Possession of Marijuana Lawyer
Possession of Marijuana in Virginia is probably the most common marijuana offense in Virginia, but it is still a criminal offense. It is prohibited by Va. Code 18.2-250.1, has serious consequences, and can drastically affect your future. If you have been arrested or charged with possession of marijuana, then you need a skilled Virginia Possession of Marijuana Attorney. The Commonwealth Attorney must be able to prove beyond a reasonable doubt that the defendant knew the plant material in question was in fact marijuana, and that he or she knowingly had possession of, or control over the substance. This may also include what is known as “constructive possession.” Constructive possession means that even if the defendant doesn’t actually have the marijuana on their person or in a pocket for example, a possession of marijuana violation is still possible if the defendant had access to and control over the place where the marijuana was found. The theory of constructive possession is often used when marijuana is found in a car during a traffic stop.
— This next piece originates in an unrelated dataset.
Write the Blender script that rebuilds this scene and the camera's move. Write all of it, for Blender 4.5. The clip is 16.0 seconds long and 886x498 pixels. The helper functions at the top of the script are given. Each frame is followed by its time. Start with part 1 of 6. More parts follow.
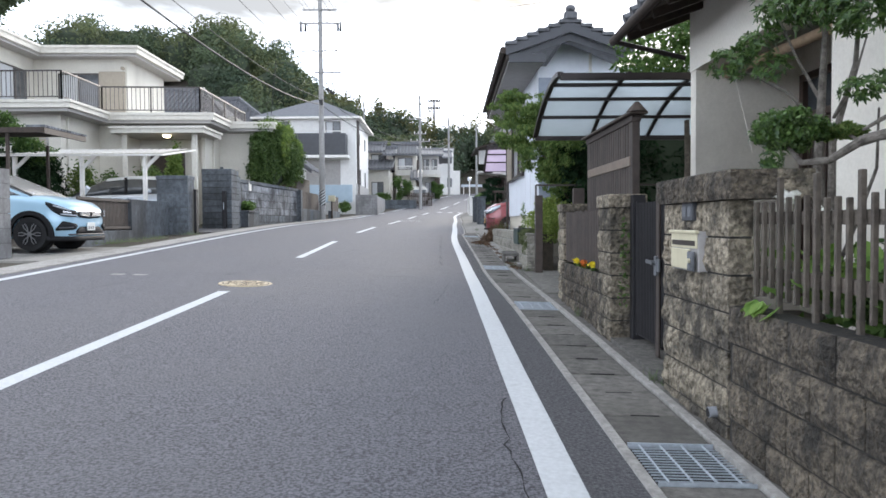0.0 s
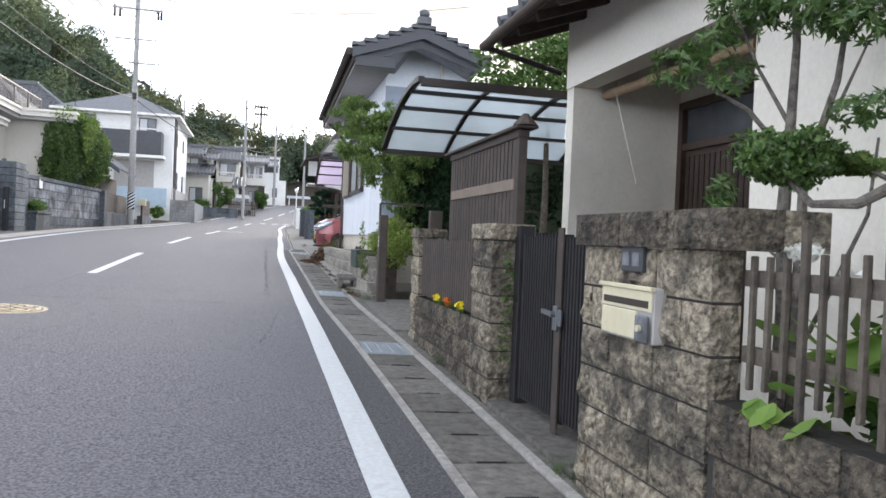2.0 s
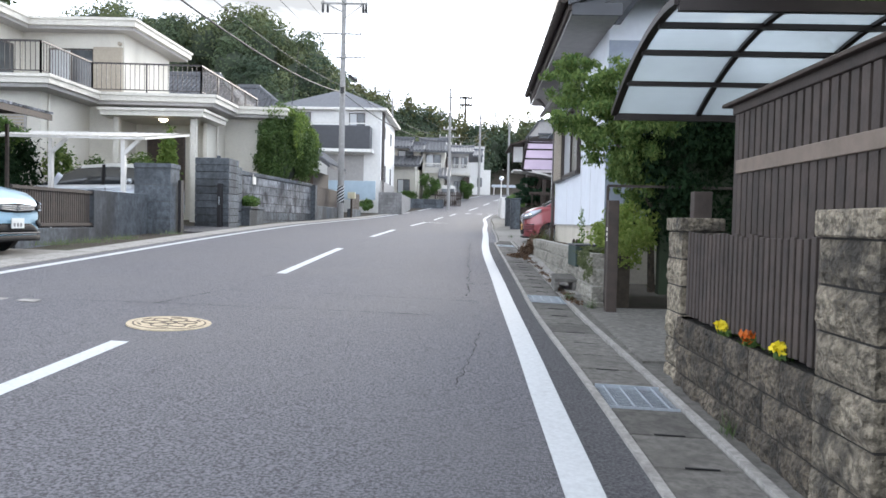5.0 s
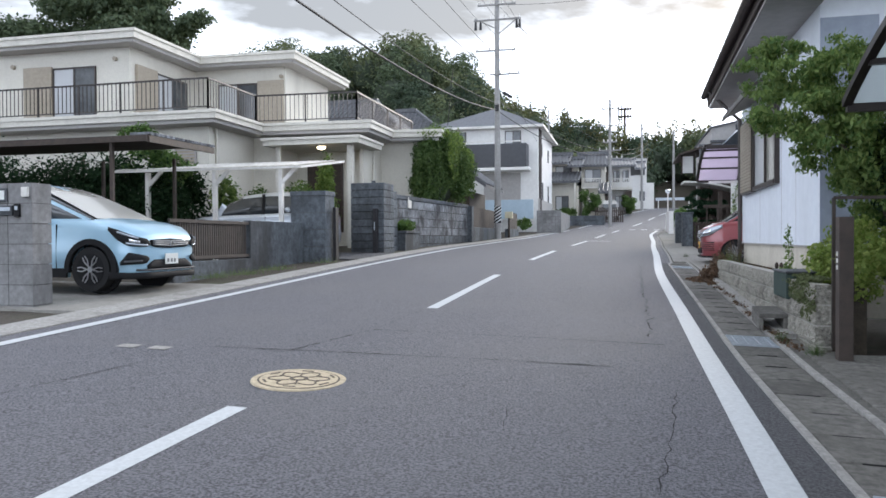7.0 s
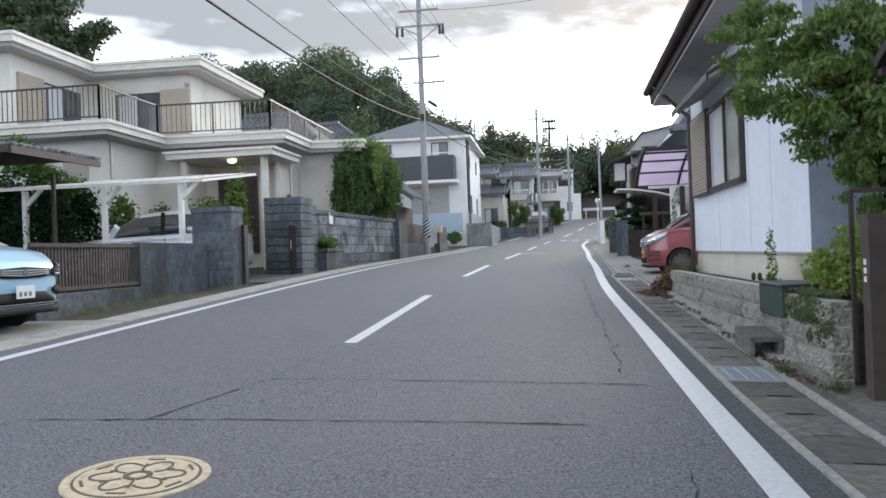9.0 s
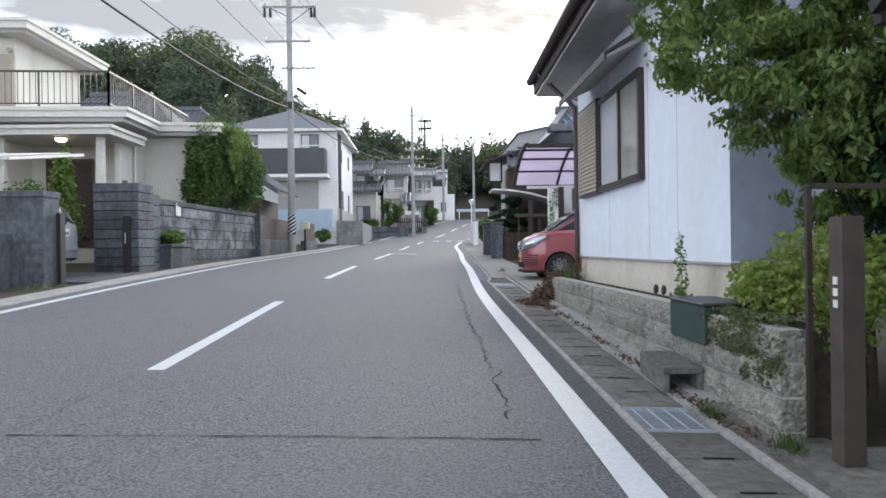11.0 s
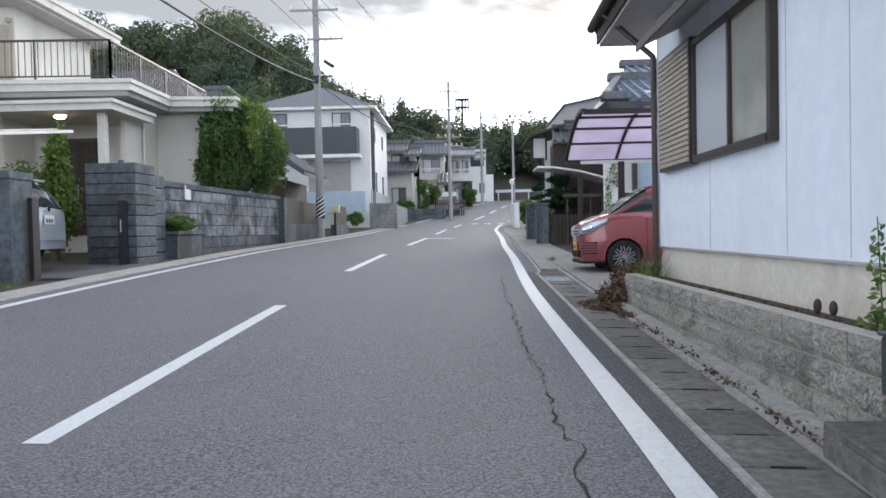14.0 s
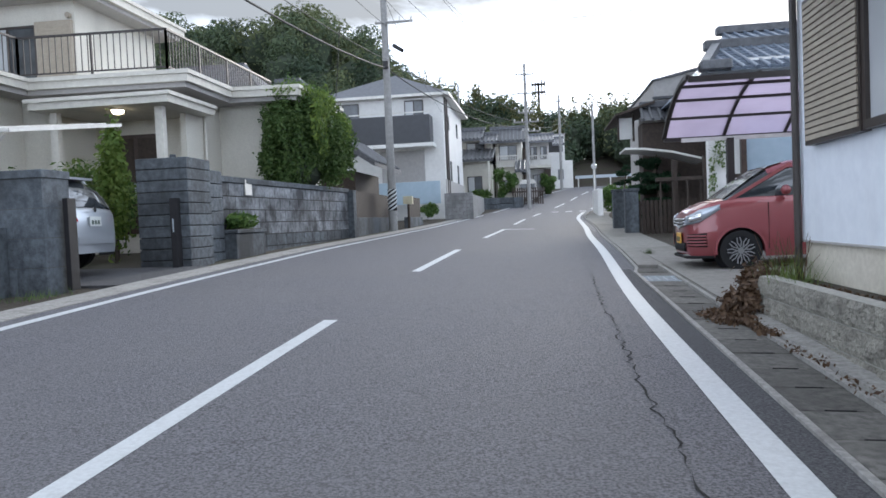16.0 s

A first offense is punishable by a maximum of 30 days in jail, $500 fine & 6 months loss of driving privileges. A second or subsequent offense is a class 1 misdemeanor and can be punishable as follows:
- Maximum 12 months in jail
- Maximum $2,500 fine, and/or
- Maximum 6 months loss of driving privileges in Virginia
- Random Drug Screens
- Community Service
- Substance Abuse Evaluation & Prevention Education
Riley & Wells Attorneys-At-Law are the Possession of Marijuana Attorneys that can help you understand the offense you are facing, the possible defenses of your case, and the consequences of a conviction. The Fourth Amendment to the U.S. Constitution guarantees the right to due process of law, including lawful search and seizure procedures prior to an arrest. Search and seizure issues are quite common in marijuana possession cases. In most cases, the search conducted by the police was conducted without a search warrant. A search warrant is not required is there is a legal exception to the warrant requirement. Virginia Criminal Defense Attorneys who specialize in this area of the law will best know if there is a defense to the search at issue. If the defendant’s Fourth Amendment right against unreasonable government searches and seizures were violated, then the marijuana evidence recovered cannot be used at trial against the defendant and the charges will then typically be dismissed for lack of sufficient admissible evidence.
Some defenses in possession of marijuana cases are procedural that involve the Department of Forensic Science or the prosecution’s option to proceed to trial in cases with what is called a “field test.” A skilled marijuana possession attorney knows how to best handle issues such as these. In some cases, the plant material looks like marijuana, but may in fact actually be a herbal substance or a synthetic substance. The prosecution must prove beyond a reasonable doubt with sufficient scientific evidence that the seized substance is indeed marijuana, which may require sending the evidence to the state crime lab for analysis. The crime lab analyst then must testify at trial in order for the prosecution to make its case.
We examine the facts and circumstances surrounding your arrest, whether the police violated the Fourth Amendment, whether the police had a reasonable suspicion to stop you, whether any warrant was supported by probable cause, and whether any other violations may have tainted the seizure or admissibility of evidence the prosecution will attempt to use against you at trial. In many cases, you can prevail on a number of defense objections or motions, even if you think you are guilty.
Richmond Possession of Marijuana DISMISSED
DISCLAIMER: CASE RESULTS DEPEND ON A VARIETY OF FACTORS UNIQUE TO EACH CASE AND DO NOT GUARANTEE OR PREDICT A SIMILAR RESULT IN ANY FUTURE CASE
Our Possession of Marijuana Attorneys represented a client from Roanoke VA, who was in Richmond attending a concert at a popular local venue. The client was arrested for possession of marijuana in a nearby ally outside the venue. A small amount of plant material was recovered by Richmond Police during a search. The primary issue in the client’s trial was the admissibility of the plant material test results. We successfully argued to the District Court that the Commonwealth Attorney and the arresting officer did not properly follow what the law required for the plant material test results to be admitted in our client’s trial. The prosecution could not prove a drug possession allegation without evidence of a positive test result in this case. The Judge dismissed the case.
In some cases, the best option may be to plea bargain your case with the Court and/or prosecutor depending on the strength of the Commonwealth’s case and the unique circumstances of the needs of the client. Either way, a successful resolution to your possession of marijuana allegation can only be realistically accomplished with the assistance of an accomplished Virginia Possession of Marijuana Lawyer. Do not give up hope. Protect your rights and present your best defense.